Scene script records
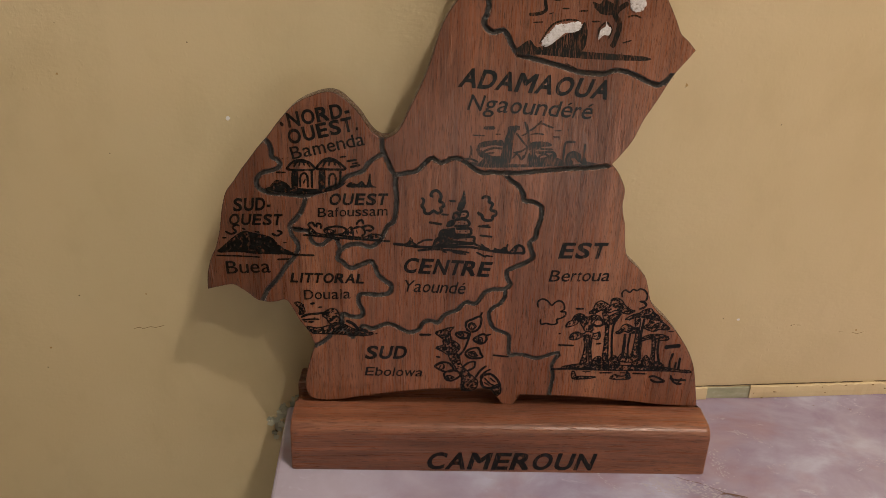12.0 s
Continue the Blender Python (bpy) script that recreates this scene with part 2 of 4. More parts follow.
wall_back = part("wall_back", long_wall(), wall_paint)
wall_back.matrix_world = WALL
tagged(wall_back, "yellow painted plaster wall with stains and specks", "wall", kind="structure")
TOP = 2.5
# unseen ledge and low front walls, added to shape the light for the sheen
PALE = "added pale grey wall beside the light opening"
for nm, lab, bx in (("wall_right", "plain pale grey side wall", (1.5, 1.62, -2.02, 0.12, -0.95, TOP)), ("wall_left", "plain pale grey side wall", (-1.52, -1.4, -2.02, 0.12, -0.95, TOP)),
                    ("wall_front", "plain pale grey wall above the ledge", (-1.4, 1.5, -2.02, -1.9, 0.24, TOP)), ("light_ledge", "added pale grey ledge over the light opening", (-1.4, 1.5, -1.9, -1.12, 0.18, 0.24)),
                    ("light_gap_left", PALE, (-1.4, -0.16, -1.12, -1.04, -0.95, 0.24)), ("light_gap_right", PALE, (0.58, 1.5, -1.12, -1.04, -0.95, 0.24)),
                    ("light_gap_low", "added pale grey wall under the light opening", (-0.16, 0.58, -1.12, -1.04, -0.95, -0.155)), ("light_gap_high", "added pale grey wall over the light opening", (-0.16, 0.58, -1.12, -1.04, 0.085, 0.24))):
    w = part(nm, boxed(*bx), plain_paint)
    w.matrix_world = SHELF
    tagged(w, lab, "wall", kind="structure")
fl = part("floor", boxed(-1.52, 1.62, -1.12, 0.25, -1.0, -0.95), floor_tile)
tagged(fl, "plain beige tiled floor of the room", "floor", kind="structure").matrix_world = SHELF
ce = part("ceiling", boxed(-1.52, 1.62, -2.02, 0.25, 2.5, 2.55), ceiling_white)
tagged(ce, "plain pale grey painted ceiling of the room", "ceiling", kind="structure").matrix_world = SHELF

counter = part("counter", boxed(-0.167, 1.2, -0.52, 0.08, -0.035, 0.0, 0.003), marble)
counter.matrix_world = SHELF
tagged(counter, "polished pink and white marble counter top against the wall", "counter", kind="structure")


def strip(x0, x1, name, ragged):
    """A band of old paint along the foot of the wall."""
    bm = bmesh.new()
    rows = []
    k = max(3, int((x1 - x0) / 0.004))
    for i in range(k + 1):
        x = x0 + (x1 - x0) * i / k
        a = 0.0120 + 0.0005 * noise.noise((x * 90, 1, 0)) + ragged * 0.0012 * noise.noise((x * 260, 5, 0))
        d = 0.0030 + 0.0006 * noise.noise((x * 120, 9, 0))
        low = 0.0004 + 0.0004 * noise.noise((x * 70, 3, 0))
        y0 = bend(x)
        rows.append([bm.verts.new((q[0], q[1] + y0, q[2])) for q in ((x, 0.004, low), (x, -d, low), (x, -d - 0.0003, a * 0.5), (x, -d, a - 0.0008), (x, -d + 0.0009, a), (x, -0.0006, a - 0.0003), (x, 0.004, a - 0.0012))])
    for r, q in zip(rows, rows[1:]):
        for i in range(len(r) - 1):
            bm.faces.new((r[i], r[i + 1], q[i + 1], q[i]))
    for r in (rows[0], rows[-1]):
        bm.faces.new(r)
    bmesh.ops.recalc_face_normals(bm, faces=bm.faces[:])
    o = part(name, bm, wall_paint)
    o.matrix_world = SHELF
    return tagged(o, "chipped yellow paint strip along the foot of the wall", "trim", kind="structure")


strip(-0.13, 0.187, "trim", 1.6)
trim_right = strip(0.2258, 1.15, "trim", 1.0)
gap = part("bare_patch", boxed(0.184, 0.229, bend(0.205) - 0.0015, bend(0.205) + 0.004, 0.0, 0.0108, 0.0004, 1), green_undercoat)
gap.matrix_world = SHELF
tagged(gap, "grey-green undercoat where the strip is missing", "plaster patch", kind="structure")


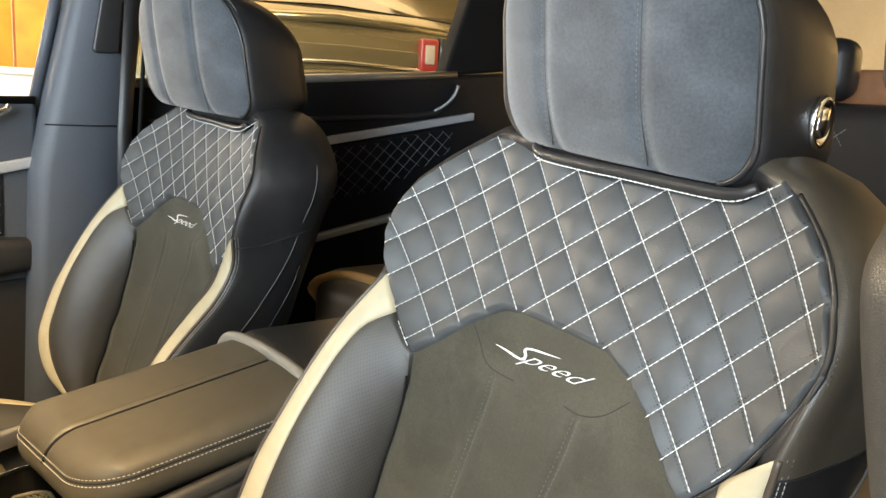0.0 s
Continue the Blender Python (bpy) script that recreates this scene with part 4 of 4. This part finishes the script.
DARK_SUEDE = material("black_suede", (0.018, 0.0175, 0.017), 0.9, vary=0.15, scale=520, bump=0.3, bump_scale=2600, sheen=0.2, spec=0.15)
# ---- knee pad and cream trim at the dash end of the console ----
pad = thing("knee_pad", (0.17, -0.60, 0.45), "black suede knee pad with a stitched edge on the console flank", "knee pad")
out = [(-0.72, 0.570), (-0.574, 0.497), (-0.490, 0.456), (-0.483, 0.447), (-0.485, 0.436), (-0.497, 0.423), (-0.566, 0.452), (-0.72, 0.520)]
part("pad_body", prism(out, 0.155, 0.181, 0.006, axis=0), DARK_SUEDE, pad)
part("pad_stitching", stitches([spline([(0.1822, -0.70, 0.548), (0.1822, -0.574, 0.485), (0.1822, -0.497, 0.447)], 40)], (1, 0, 0.2), 0.003, 0.002, 0.0006), SUEDE_THREAD, pad)["kind"] = "stuff"
part("cream_trim", prism([(-0.62, 0.425), (-0.566, 0.452), (-0.535, 0.442), (-0.556, 0.429), (-0.61, 0.405)], 0.155, 0.176, 0.003, axis=0), CREAM, pad, "cream trim strip")

RIM_SUEDE = material("pale_grey_suede", (0.100, 0.098, 0.096), 0.9, vary=0.15, scale=420, bump=0.3, bump_scale=2600, stain=0.15, stain_scale=14, sheen=0.25, spec=0.15)
# ---- steering wheel ----
wheel = thing("steering_wheel", (0.39, -0.676, 0.645), "brown-black leather steering wheel with suede outer rim", "steering wheel")
tilt = radians(46)
TURN_W = Matrix.Translation((0.39, -0.676, 0.645)) @ Matrix.Rotation(tilt, 4, "X")


def split(t):
    """Angle round the rim's section where leather meets suede: the leather covers the bottom of the rim only."""
    return float(np.interp(math.degrees(t), (212, 237, 303, 316, 330), (-150, 22, 22, -40, -150)))


def rim(leather, mat, label, n=180, sides=16):
    """The leather or the suede skin of the rim; round its section 0 faces the driver, 90 away from the hub."""
    rows = []
    for k in range(n + 1):
        t = 2 * math.pi * k / n
        if leather and split(t) < -149:
            continue
        flat = 0.1958 - 0.0145 * math.exp(-((t - 1.5 * math.pi) / 0.5) ** 2)
        row = []
        for phi in np.linspace(radians(-150), radians(split(t)), sides) if leather else np.linspace(radians(split(t) - 4), radians(215), sides):
            swell = 0.0 if leather else -0.0004
            r = flat - 0.017 + (0.0175 + swell) * math.sin(phi)
            row.append(TURN_W @ Vector((r * math.cos(t), (0.0205 + swell) * math.cos(phi), r * math.sin(t))))
        rows.append(row)
    return part("rim", sheet(np.array(rows)), mat, wheel, label)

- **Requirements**
Repeat the material verbatim. Do not carry over any picture.

- **Solved problem**
12.0 s
Continue the Blender Python (bpy) script that recreates this scene with part 2 of 4. More parts follow.
wall_back = part("wall_back", long_wall(), wall_paint)
wall_back.matrix_world = WALL
tagged(wall_back, "yellow painted plaster wall with stains and specks", "wall", kind="structure")
TOP = 2.5
# unseen ledge and low front walls, added to shape the light for the sheen
PALE = "added pale grey wall beside the light opening"
for nm, lab, bx in (("wall_right", "plain pale grey side wall", (1.5, 1.62, -2.02, 0.12, -0.95, TOP)), ("wall_left", "plain pale grey side wall", (-1.52, -1.4, -2.02, 0.12, -0.95, TOP)),
                    ("wall_front", "plain pale grey wall above the ledge", (-1.4, 1.5, -2.02, -1.9, 0.24, TOP)), ("light_ledge", "added pale grey ledge over the light opening", (-1.4, 1.5, -1.9, -1.12, 0.18, 0.24)),
                    ("light_gap_left", PALE, (-1.4, -0.16, -1.12, -1.04, -0.95, 0.24)), ("light_gap_right", PALE, (0.58, 1.5, -1.12, -1.04, -0.95, 0.24)),
                    ("light_gap_low", "added pale grey wall under the light opening", (-0.16, 0.58, -1.12, -1.04, -0.95, -0.155)), ("light_gap_high", "added pale grey wall over the light opening", (-0.16, 0.58, -1.12, -1.04, 0.085, 0.24))):
    w = part(nm, boxed(*bx), plain_paint)
    w.matrix_world = SHELF
    tagged(w, lab, "wall", kind="structure")
fl = part("floor", boxed(-1.52, 1.62, -1.12, 0.25, -1.0, -0.95), floor_tile)
tagged(fl, "plain beige tiled floor of the room", "floor", kind="structure").matrix_world = SHELF
ce = part("ceiling", boxed(-1.52, 1.62, -2.02, 0.25, 2.5, 2.55), ceiling_white)
tagged(ce, "plain pale grey painted ceiling of the room", "ceiling", kind="structure").matrix_world = SHELF

counter = part("counter", boxed(-0.167, 1.2, -0.52, 0.08, -0.035, 0.0, 0.003), marble)
counter.matrix_world = SHELF
tagged(counter, "polished pink and white marble counter top against the wall", "counter", kind="structure")


def strip(x0, x1, name, ragged):
    """A band of old paint along the foot of the wall."""
    bm = bmesh.new()
    rows = []
    k = max(3, int((x1 - x0) / 0.004))
    for i in range(k + 1):
        x = x0 + (x1 - x0) * i / k
        a = 0.0120 + 0.0005 * noise.noise((x * 90, 1, 0)) + ragged * 0.0012 * noise.noise((x * 260, 5, 0))
        d = 0.0030 + 0.0006 * noise.noise((x * 120, 9, 0))
        low = 0.0004 + 0.0004 * noise.noise((x * 70, 3, 0))
        y0 = bend(x)
        rows.append([bm.verts.new((q[0], q[1] + y0, q[2])) for q in ((x, 0.004, low), (x, -d, low), (x, -d - 0.0003, a * 0.5), (x, -d, a - 0.0008), (x, -d + 0.0009, a), (x, -0.0006, a - 0.0003), (x, 0.004, a - 0.0012))])
    for r, q in zip(rows, rows[1:]):
        for i in range(len(r) - 1):
            bm.faces.new((r[i], r[i + 1], q[i + 1], q[i]))
    for r in (rows[0], rows[-1]):
        bm.faces.new(r)
    bmesh.ops.recalc_face_normals(bm, faces=bm.faces[:])
    o = part(name, bm, wall_paint)
    o.matrix_world = SHELF
    return tagged(o, "chipped yellow paint strip along the foot of the wall", "trim", kind="structure")


strip(-0.13, 0.187, "trim", 1.6)
trim_right = strip(0.2258, 1.15, "trim", 1.0)
gap = part("bare_patch", boxed(0.184, 0.229, bend(0.205) - 0.0015, bend(0.205) + 0.004, 0.0, 0.0108, 0.0004, 1), green_undercoat)
gap.matrix_world = SHELF
tagged(gap, "grey-green undercoat where the strip is missing", "plaster patch", kind="structure")


0.0 s
Continue the Blender Python (bpy) script that recreates this scene with part 4 of 4. This part finishes the script.
DARK_SUEDE = material("black_suede", (0.018, 0.0175, 0.017), 0.9, vary=0.15, scale=520, bump=0.3, bump_scale=2600, sheen=0.2, spec=0.15)
# ---- knee pad and cream trim at the dash end of the console ----
pad = thing("knee_pad", (0.17, -0.60, 0.45), "black suede knee pad with a stitched edge on the console flank", "knee pad")
out = [(-0.72, 0.570), (-0.574, 0.497), (-0.490, 0.456), (-0.483, 0.447), (-0.485, 0.436), (-0.497, 0.423), (-0.566, 0.452), (-0.72, 0.520)]
part("pad_body", prism(out, 0.155, 0.181, 0.006, axis=0), DARK_SUEDE, pad)
part("pad_stitching", stitches([spline([(0.1822, -0.70, 0.548), (0.1822, -0.574, 0.485), (0.1822, -0.497, 0.447)], 40)], (1, 0, 0.2), 0.003, 0.002, 0.0006), SUEDE_THREAD, pad)["kind"] = "stuff"
part("cream_trim", prism([(-0.62, 0.425), (-0.566, 0.452), (-0.535, 0.442), (-0.556, 0.429), (-0.61, 0.405)], 0.155, 0.176, 0.003, axis=0), CREAM, pad, "cream trim strip")

RIM_SUEDE = material("pale_grey_suede", (0.100, 0.098, 0.096), 0.9, vary=0.15, scale=420, bump=0.3, bump_scale=2600, stain=0.15, stain_scale=14, sheen=0.25, spec=0.15)
# ---- steering wheel ----
wheel = thing("steering_wheel", (0.39, -0.676, 0.645), "brown-black leather steering wheel with suede outer rim", "steering wheel")
tilt = radians(46)
TURN_W = Matrix.Translation((0.39, -0.676, 0.645)) @ Matrix.Rotation(tilt, 4, "X")


def split(t):
    """Angle round the rim's section where leather meets suede: the leather covers the bottom of the rim only."""
    return float(np.interp(math.degrees(t), (212, 237, 303, 316, 330), (-150, 22, 22, -40, -150)))


def rim(leather, mat, label, n=180, sides=16):
    """The leather or the suede skin of the rim; round its section 0 faces the driver, 90 away from the hub."""
    rows = []
    for k in range(n + 1):
        t = 2 * math.pi * k / n
        if leather and split(t) < -149:
            continue
        flat = 0.1958 - 0.0145 * math.exp(-((t - 1.5 * math.pi) / 0.5) ** 2)
        row = []
        for phi in np.linspace(radians(-150), radians(split(t)), sides) if leather else np.linspace(radians(split(t) - 4), radians(215), sides):
            swell = 0.0 if leather else -0.0004
            r = flat - 0.017 + (0.0175 + swell) * math.sin(phi)
            row.append(TURN_W @ Vector((r * math.cos(t), (0.0205 + swell) * math.cos(phi), r * math.sin(t))))
        rows.append(row)
    return part("rim", sheet(np.array(rows)), mat, wheel, label)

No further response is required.